Provided data »
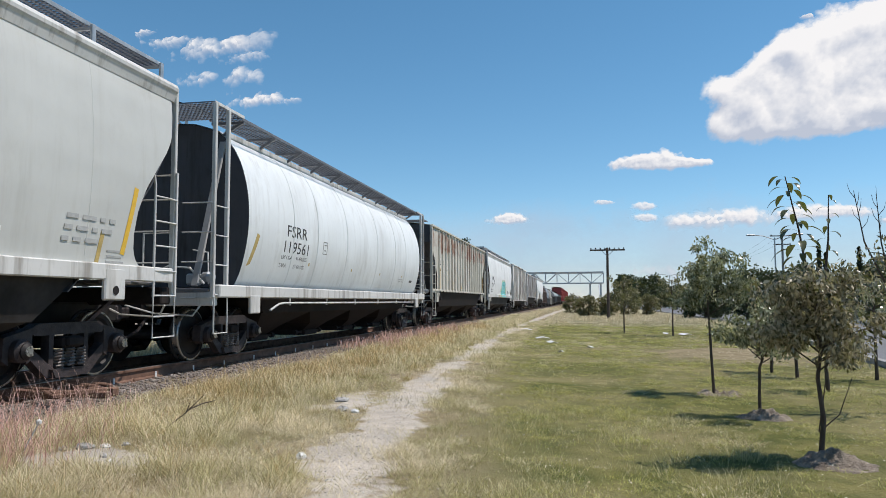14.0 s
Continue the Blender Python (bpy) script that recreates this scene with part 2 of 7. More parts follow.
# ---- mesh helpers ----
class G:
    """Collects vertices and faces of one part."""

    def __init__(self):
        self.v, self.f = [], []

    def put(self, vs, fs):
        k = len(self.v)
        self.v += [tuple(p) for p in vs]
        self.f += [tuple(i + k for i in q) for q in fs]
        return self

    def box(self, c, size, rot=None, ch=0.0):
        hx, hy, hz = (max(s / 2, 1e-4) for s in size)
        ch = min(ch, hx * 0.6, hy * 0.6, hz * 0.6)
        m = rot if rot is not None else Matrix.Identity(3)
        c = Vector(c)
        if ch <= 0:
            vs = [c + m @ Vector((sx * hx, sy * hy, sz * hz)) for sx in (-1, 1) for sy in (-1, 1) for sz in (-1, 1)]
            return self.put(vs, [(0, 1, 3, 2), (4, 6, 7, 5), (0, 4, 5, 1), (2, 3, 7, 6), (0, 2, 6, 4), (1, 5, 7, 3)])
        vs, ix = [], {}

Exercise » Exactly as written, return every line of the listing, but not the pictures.

Result »
14.0 s
Continue the Blender Python (bpy) script that recreates this scene with part 2 of 7. More parts follow.
# ---- mesh helpers ----
class G:
    """Collects vertices and faces of one part."""

    def __init__(self):
        self.v, self.f = [], []

    def put(self, vs, fs):
        k = len(self.v)
        self.v += [tuple(p) for p in vs]
        self.f += [tuple(i + k for i in q) for q in fs]
        return self

    def box(self, c, size, rot=None, ch=0.0):
        hx, hy, hz = (max(s / 2, 1e-4) for s in size)
        ch = min(ch, hx * 0.6, hy * 0.6, hz * 0.6)
        m = rot if rot is not None else Matrix.Identity(3)
        c = Vector(c)
        if ch <= 0:
            vs = [c + m @ Vector((sx * hx, sy * hy, sz * hz)) for sx in (-1, 1) for sy in (-1, 1) for sz in (-1, 1)]
            return self.put(vs, [(0, 1, 3, 2), (4, 6, 7, 5), (0, 4, 5, 1), (2, 3, 7, 6), (0, 2, 6, 4), (1, 5, 7, 3)])
        vs, ix = [], {}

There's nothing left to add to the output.